What the Biden administration also continues to do is refuse to explain why Russia should be a sanctuary state, even as it prosecutes its barbaric war against Ukraine.

Economic Failure

An example is in the housing market, provided by this bit in a Wall Street Journal article centered on housing costs as a major component of our current economic inflation. The article suggests, among other things, that housing cost inflation may be abating.

If shelter inflation does drag overall inflation closer to 2%, that doesn’t mean the inflation problem is over. Economists assume increases in rents and home prices will remain subdued, given the slowing economy and high mortgage rates.

Say that the shelter inflation is easing and that it does, indeed, drag overall inflation down. Inflation is a measure of the rate of price increases, it is not a measure of prices themselves. If shelter prices stop rising so fast, the cost of shelter—rent, house purchase (and associated interest rates on those mortgage), rent/housing utilities—and of fuel, food, and on and on all will remain at their current levels; they most assuredly will not fall back.

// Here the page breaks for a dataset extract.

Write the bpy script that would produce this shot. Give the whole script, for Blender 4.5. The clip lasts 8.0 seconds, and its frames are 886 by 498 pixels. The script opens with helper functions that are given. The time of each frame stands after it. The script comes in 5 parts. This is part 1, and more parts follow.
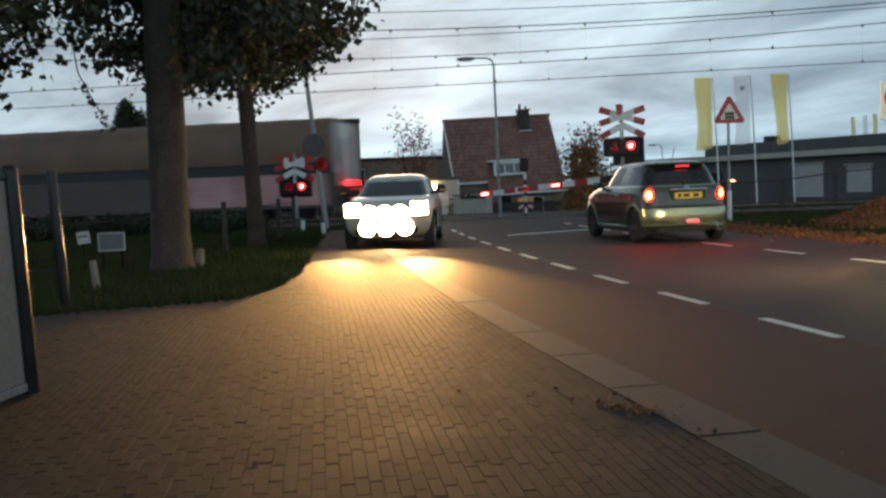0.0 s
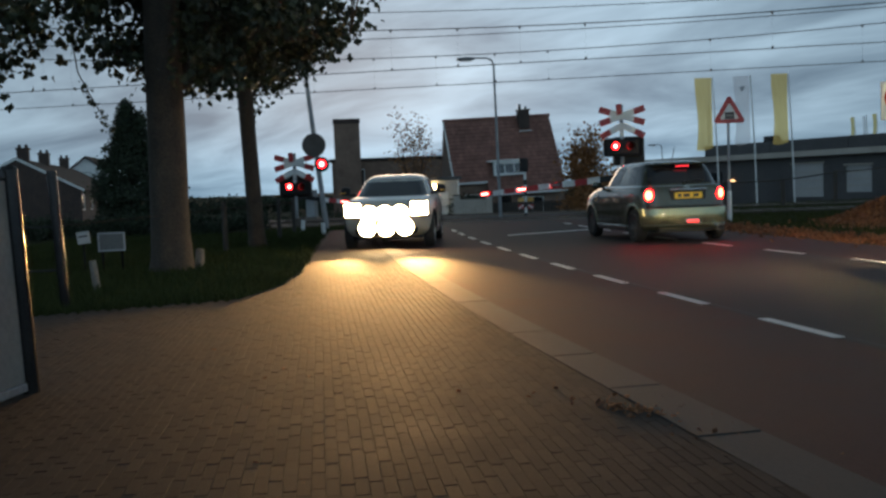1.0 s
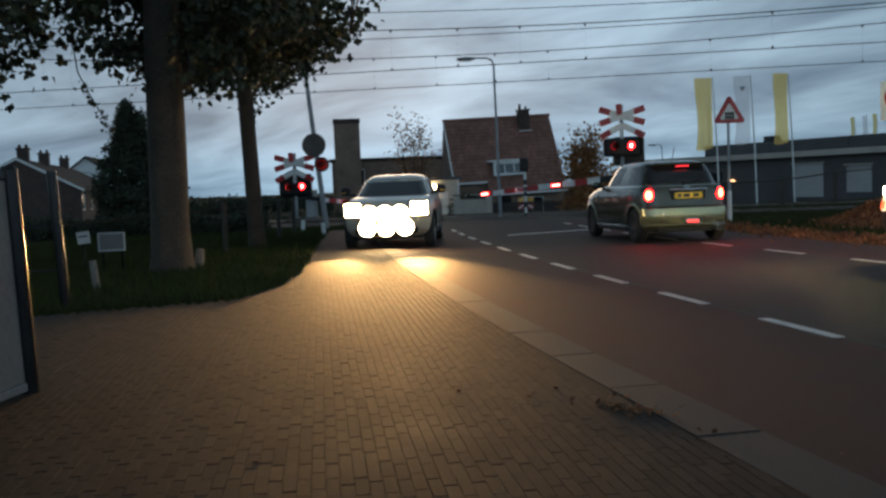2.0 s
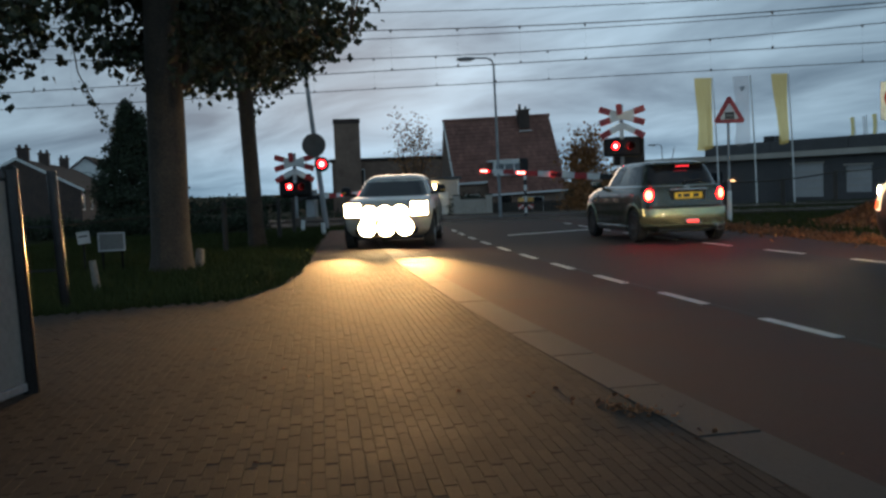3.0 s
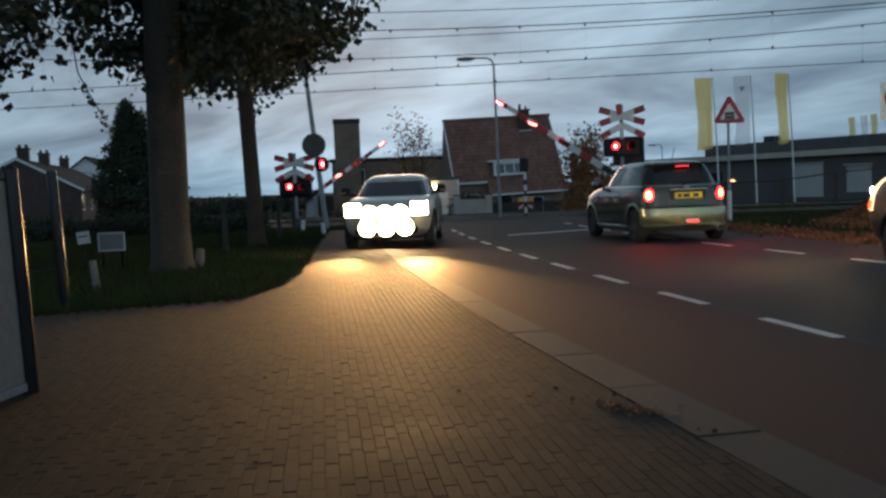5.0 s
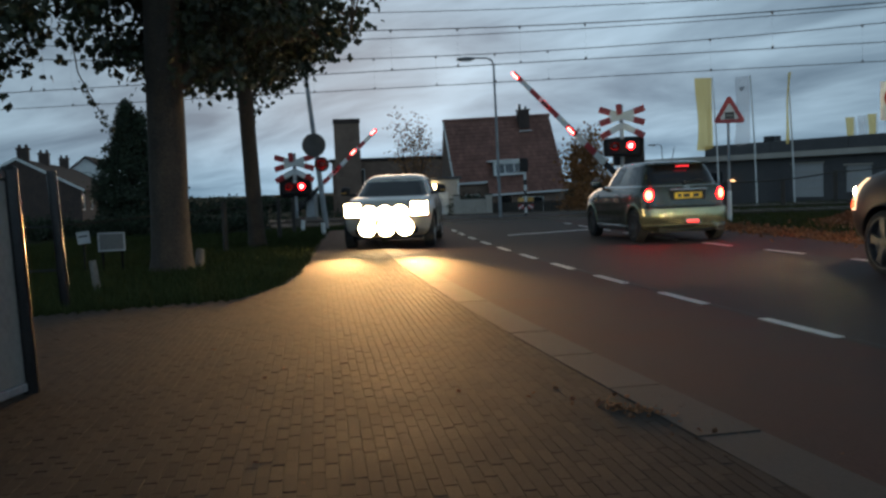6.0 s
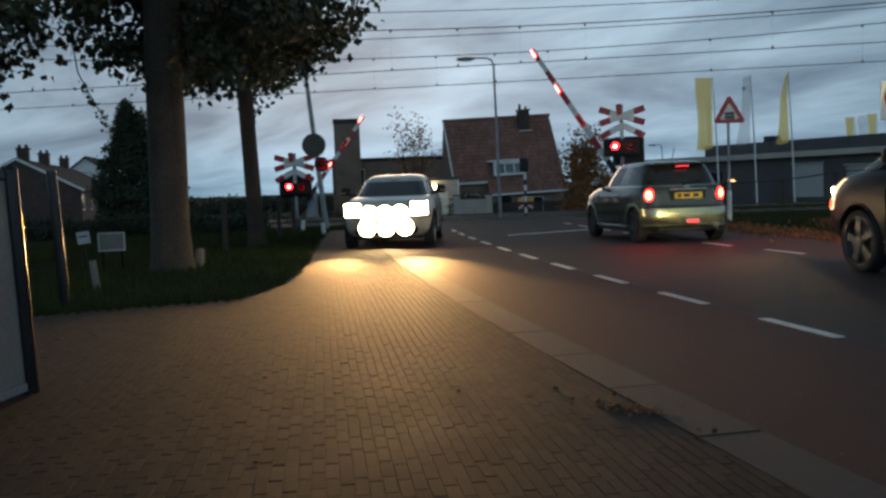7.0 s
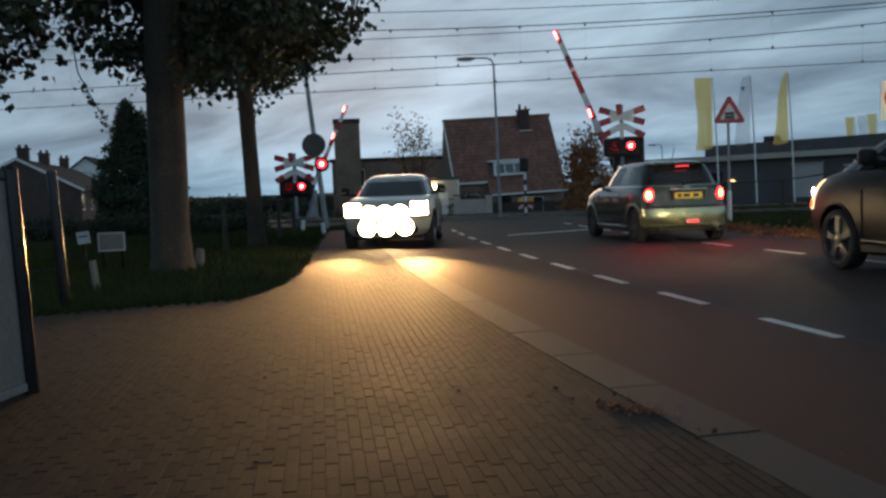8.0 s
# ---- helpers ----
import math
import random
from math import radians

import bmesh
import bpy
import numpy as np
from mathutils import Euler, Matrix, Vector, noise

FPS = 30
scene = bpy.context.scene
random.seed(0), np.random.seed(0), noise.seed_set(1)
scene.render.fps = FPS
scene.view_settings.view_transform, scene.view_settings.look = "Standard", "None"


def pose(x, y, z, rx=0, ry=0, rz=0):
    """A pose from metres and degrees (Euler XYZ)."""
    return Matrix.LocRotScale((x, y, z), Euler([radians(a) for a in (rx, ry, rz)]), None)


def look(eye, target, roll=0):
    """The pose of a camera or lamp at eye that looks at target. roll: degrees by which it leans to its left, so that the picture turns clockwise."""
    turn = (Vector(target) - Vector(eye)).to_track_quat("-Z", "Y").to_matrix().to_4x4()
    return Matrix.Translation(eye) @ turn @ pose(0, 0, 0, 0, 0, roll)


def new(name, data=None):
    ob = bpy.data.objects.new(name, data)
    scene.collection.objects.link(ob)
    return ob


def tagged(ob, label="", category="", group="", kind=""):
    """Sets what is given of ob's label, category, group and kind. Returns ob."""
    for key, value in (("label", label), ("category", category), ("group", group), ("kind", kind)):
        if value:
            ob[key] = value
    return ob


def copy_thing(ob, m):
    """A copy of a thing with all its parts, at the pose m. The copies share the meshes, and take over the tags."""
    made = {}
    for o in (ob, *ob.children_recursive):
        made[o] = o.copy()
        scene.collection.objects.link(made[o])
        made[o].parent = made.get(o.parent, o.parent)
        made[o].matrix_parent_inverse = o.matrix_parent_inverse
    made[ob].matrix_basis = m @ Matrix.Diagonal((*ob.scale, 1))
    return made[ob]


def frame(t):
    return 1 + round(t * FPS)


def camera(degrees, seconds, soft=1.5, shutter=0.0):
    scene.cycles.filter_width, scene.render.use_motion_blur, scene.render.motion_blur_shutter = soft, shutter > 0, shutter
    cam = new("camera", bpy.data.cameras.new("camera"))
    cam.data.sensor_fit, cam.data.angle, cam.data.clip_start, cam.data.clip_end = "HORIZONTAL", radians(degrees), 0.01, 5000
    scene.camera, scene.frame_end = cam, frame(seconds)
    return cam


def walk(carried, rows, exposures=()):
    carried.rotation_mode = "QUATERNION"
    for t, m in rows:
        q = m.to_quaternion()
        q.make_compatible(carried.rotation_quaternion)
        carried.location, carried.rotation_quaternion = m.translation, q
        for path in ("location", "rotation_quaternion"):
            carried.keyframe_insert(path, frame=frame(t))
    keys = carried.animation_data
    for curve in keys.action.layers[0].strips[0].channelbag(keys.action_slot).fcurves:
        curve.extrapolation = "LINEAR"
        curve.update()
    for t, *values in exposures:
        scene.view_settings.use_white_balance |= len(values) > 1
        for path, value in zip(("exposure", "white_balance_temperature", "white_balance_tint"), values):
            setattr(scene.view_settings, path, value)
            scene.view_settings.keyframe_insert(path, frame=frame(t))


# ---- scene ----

# camera: it stands still beside the road
cam = camera(50.83, 8.0, soft=2.7, shutter=0.6)
EYE = Vector((0.0, 0.0, 1.11))
VIEW = look(EYE, EYE + Vector((0.0, math.cos(radians(3.745)), -math.sin(radians(3.745)))), -2.18)
walk(cam, [(0.0, VIEW), (8.0, VIEW)],
     exposures=[(0.0, 0.85, 7500, 12), (0.2, 0.65, 7300, 12), (0.4, 0.43, 6950, 11), (0.8, 0.33, 6750, 11), (1.6, 0.25, 6700, 11), (8.0, 0.25, 6700, 11)])

# ---- world and sun: overcast evening sky ----
world = bpy.data.worlds.new("evening_sky")
scene.world = world
world.use_nodes = True


def link(tree, a, b):
    tree.links.new(a, b)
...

But those prices must be paid out of a household’s income, and that income—wages and salaries—has increased only at half to three-quarters the rate of inflation. That means that in real, practical, terms, a household has less money with which to pay those costs: a larger per centage of monthly household income will be absorbed by those monthly rent/mortgage payments and those monthly household utility, fuel, food, etc bills than was the case before this inflation explosion.

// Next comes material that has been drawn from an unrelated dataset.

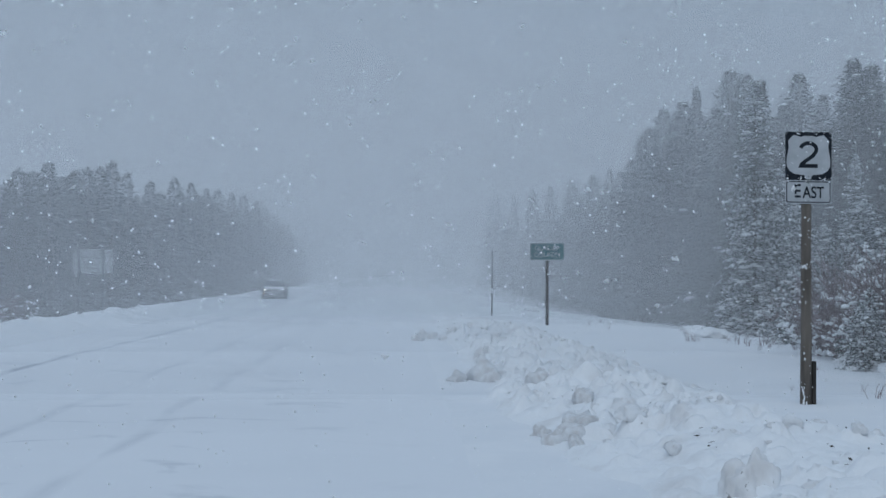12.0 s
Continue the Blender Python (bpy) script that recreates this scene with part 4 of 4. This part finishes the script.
    part("snow", loft(snow_hood, M_TREESNOW, "snow"), e, "white snow layer over the bonnet")
    snow_roof = [section(-0.20, 0.56, 1.57, 1.62, 0.02), section(0.2, 0.60, 1.60, 1.68, 0.03), section(1.2, 0.60, 1.60, 1.67, 0.03), section(1.6, 0.55, 1.50, 1.56, 0.02)]
    part("snow", loft(snow_roof, M_TREESNOW, "snow"), e, "thin white snow on the roof")
    return e


suv(pose(-9.05, 93.0, -0.06, 0, 0, 2.5))


# ---- falling flakes ----
def flakes(count, seed):
    """Loose clumps: small ones as eight-sided grains, the larger ones as several grains stuck together."""
    r = np.random.RandomState(seed)
    p = np.stack([r.uniform(-7, 9, count), 3.0 + 9.5 * r.rand(count) ** 0.7, 0.1 + 5.4 * r.rand(count) ** 1.2], -1)
    size = (0.0038 + 0.0056 * r.rand(count) ** 2.0) * (0.55 + 0.075 * p[:, 1])
    big = np.where(r.rand(count) < 0.032)[0]
    extra_p, extra_s = [], []
    for i in big:
        reach = 0.006 + 0.009 * r.rand() ** 1.5
        p[i, 1] = max(p[i, 1], 4.5)
        size[i] = reach
        for k in range(7):
            extra_p.append(p[i] + r.randn(3) * reach * (0.75, 0.75, 0.6))
            extra_s.append(reach * r.uniform(0.45, 0.9))
    p, size = np.concatenate([p, np.array(extra_p)]), np.concatenate([size, np.array(extra_s)])
    count = len(p)
    base = np.array([[1, 0, 0], [-1, 0, 0], [0, 1, 0], [0, -1, 0], [0, 0, 1], [0, 0, -1]], float)
    v = base[None] * r.uniform(0.6, 1.2, (count, 6, 1)) * size[:, None, None] + r.randn(count, 6, 3) * 0.2 * size[:, None, None] + p[:, None]
    tri = np.array([(0, 2, 4), (2, 1, 4), (1, 3, 4), (3, 0, 4), (2, 0, 5), (1, 2, 5), (3, 1, 5), (0, 3, 5)])
    f = (tri[None] + (np.arange(count) * 6)[:, None, None]).reshape(-1, 3)
    return mesh_of("falling_snow", v.reshape(-1, 3), f, M_FLAKE, True)


tagged(new("falling_snow", flakes(4600, 8)), "white snowflakes drifting down through the air", "snowflakes", kind="stuff")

That’s the failure of the Biden administration’s and Congress’ fiscal policy of throwing trillions of dollars at our economy with no means for it to absorb that money though increased production and productivity. That failure is exacerbated by the Powell Federal Reserve’s monetary policy failure in artificially suppressing interest rates for so long, and in printing dollars like the presses would run out of ink tomorrow through its bottomless purchases of Treasury debt instruments.